I've just recently updated to ARTIQ 7 (from ARTIQ 4) and believe I am seeing this as well. Sporadically when running artiq_session i get the ERROR:dashboard:artiq.dashboard.moninj:lost connection to core device moninj. Attempting to click any of the buttons on the TTL panel then causes the dashboard to crash. I do not have a full error message to post because it has not happened recently and I am unsure what triggers it to happen when it does.

p.s. this is with a kasli as the core device.

5 days later

We think we have found the issue, but I am not able to resolve it myself. See https://github.com/m-labs/artiq/issues/1727 . We reproduced it both for KC705 and Kasli.

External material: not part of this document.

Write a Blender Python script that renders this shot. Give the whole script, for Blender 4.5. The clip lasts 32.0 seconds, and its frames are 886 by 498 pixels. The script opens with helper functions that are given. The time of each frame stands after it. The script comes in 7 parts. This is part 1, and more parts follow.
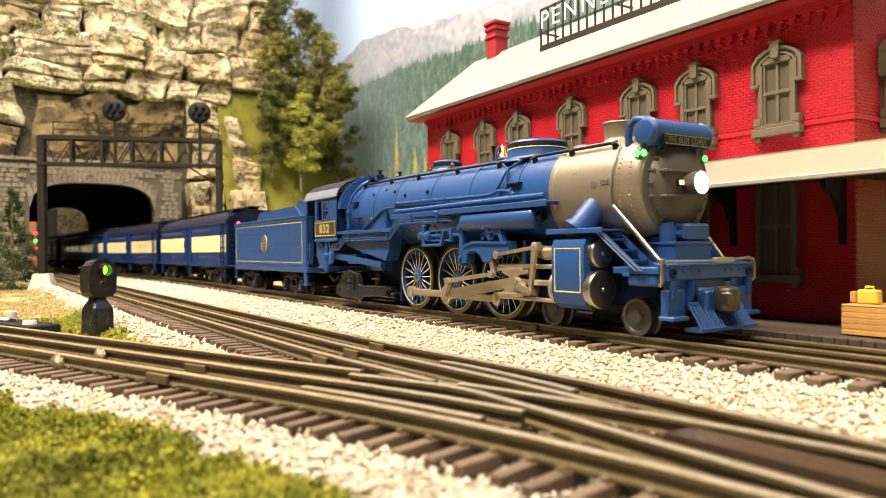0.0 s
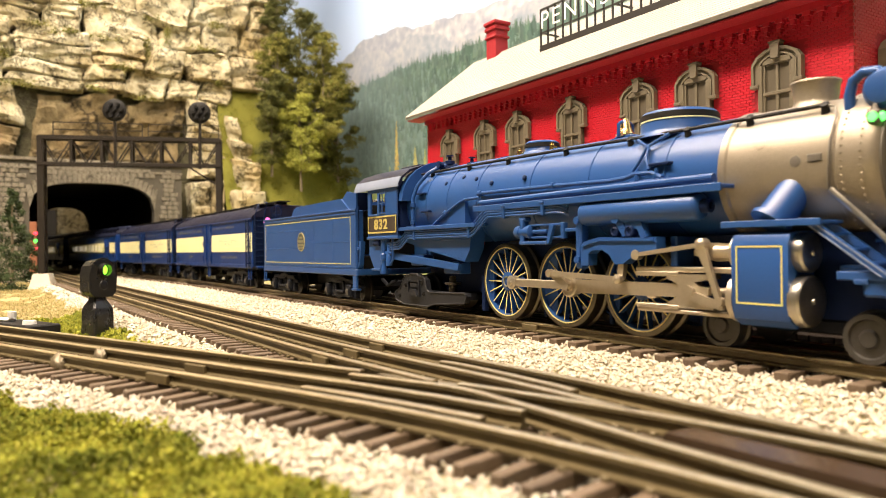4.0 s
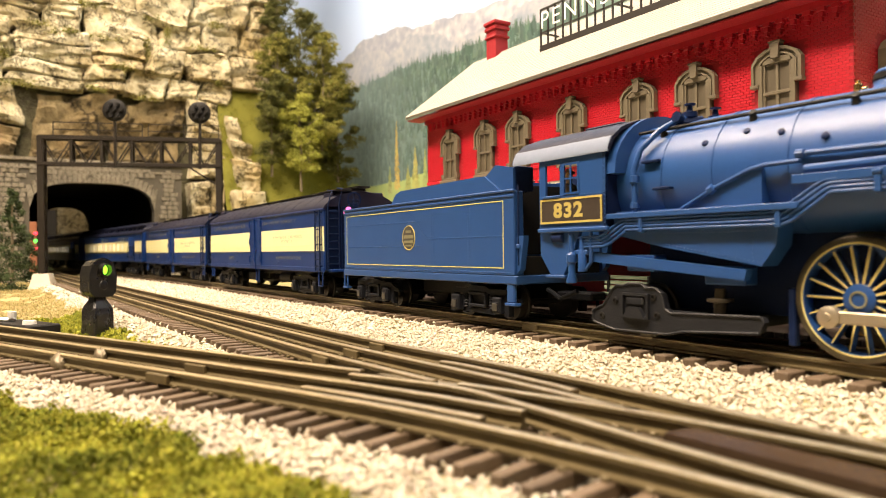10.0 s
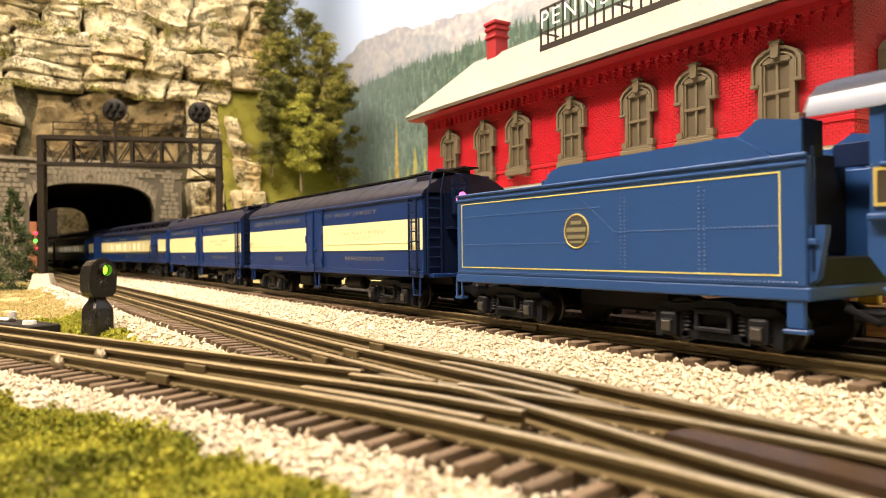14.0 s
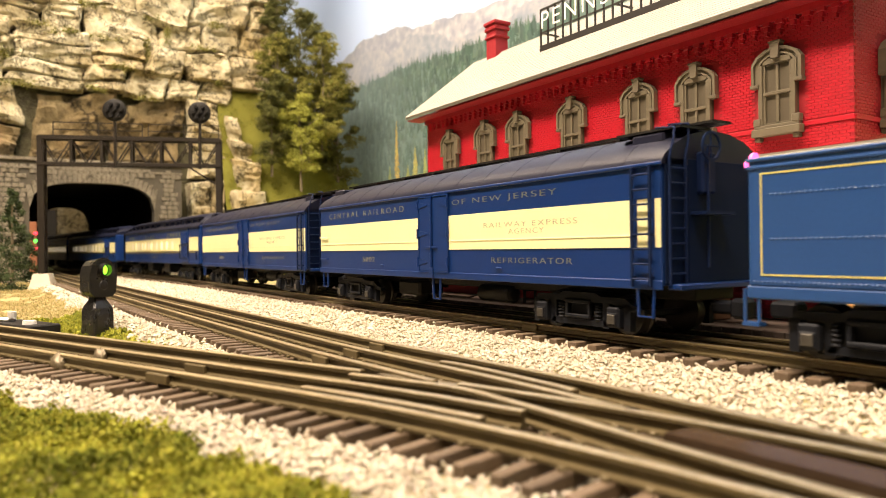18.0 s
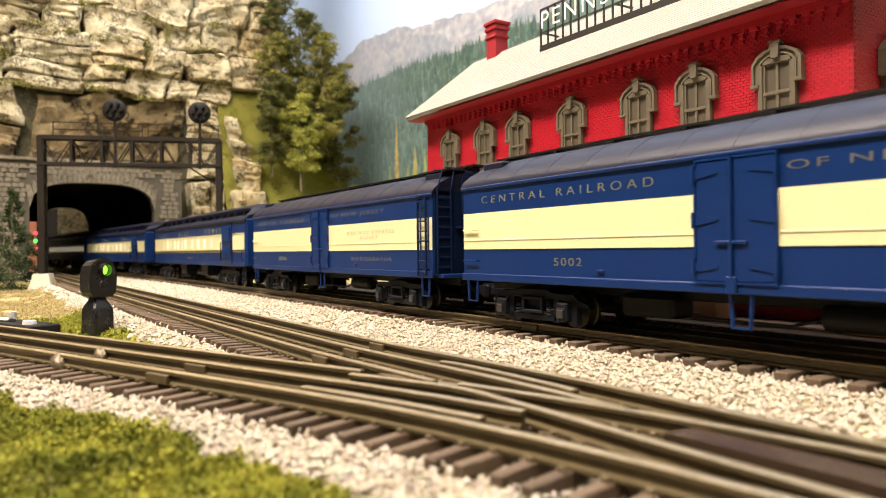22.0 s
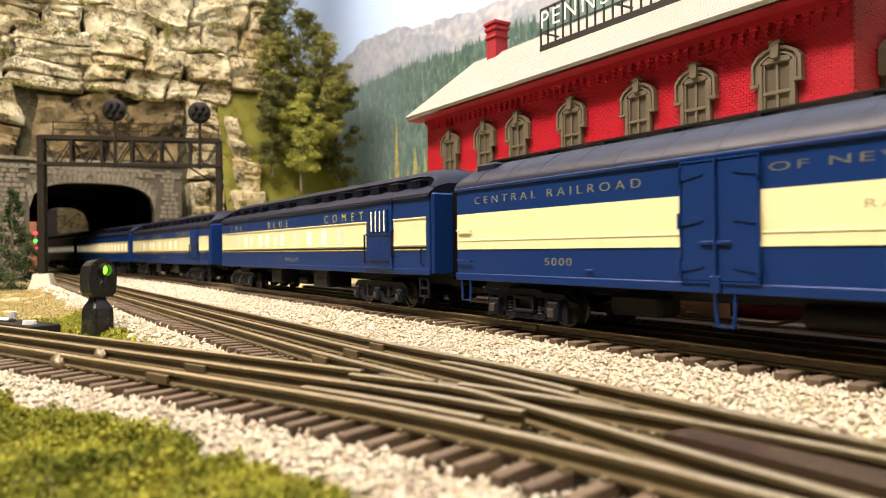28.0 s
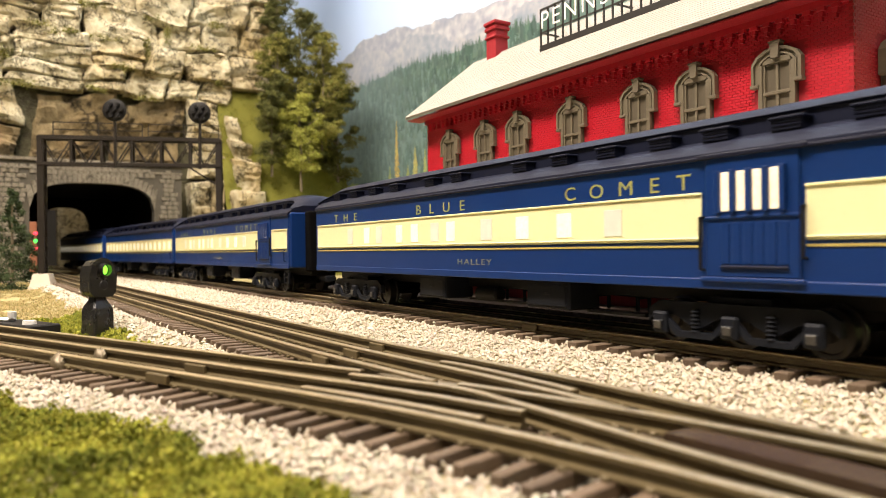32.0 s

Currently we are working on mitigations. Options we are exploring are

  1. Removing the MonInj feature from gateware (we have not tested yet what other side effects that would have)
  2. Filtering MonInj connections such that they do not reach the coredevice. As long as we do not connect to MonInj, the gateware seems to work stable.

Once I have any updates regarding the mitigations, I will add it to the issue. So this thread can be considered as closed. Thanks for the feedback!

It's probably easier to disable the connection in the dashboard, it's just Python and nothing needs to be recompiled/flashed.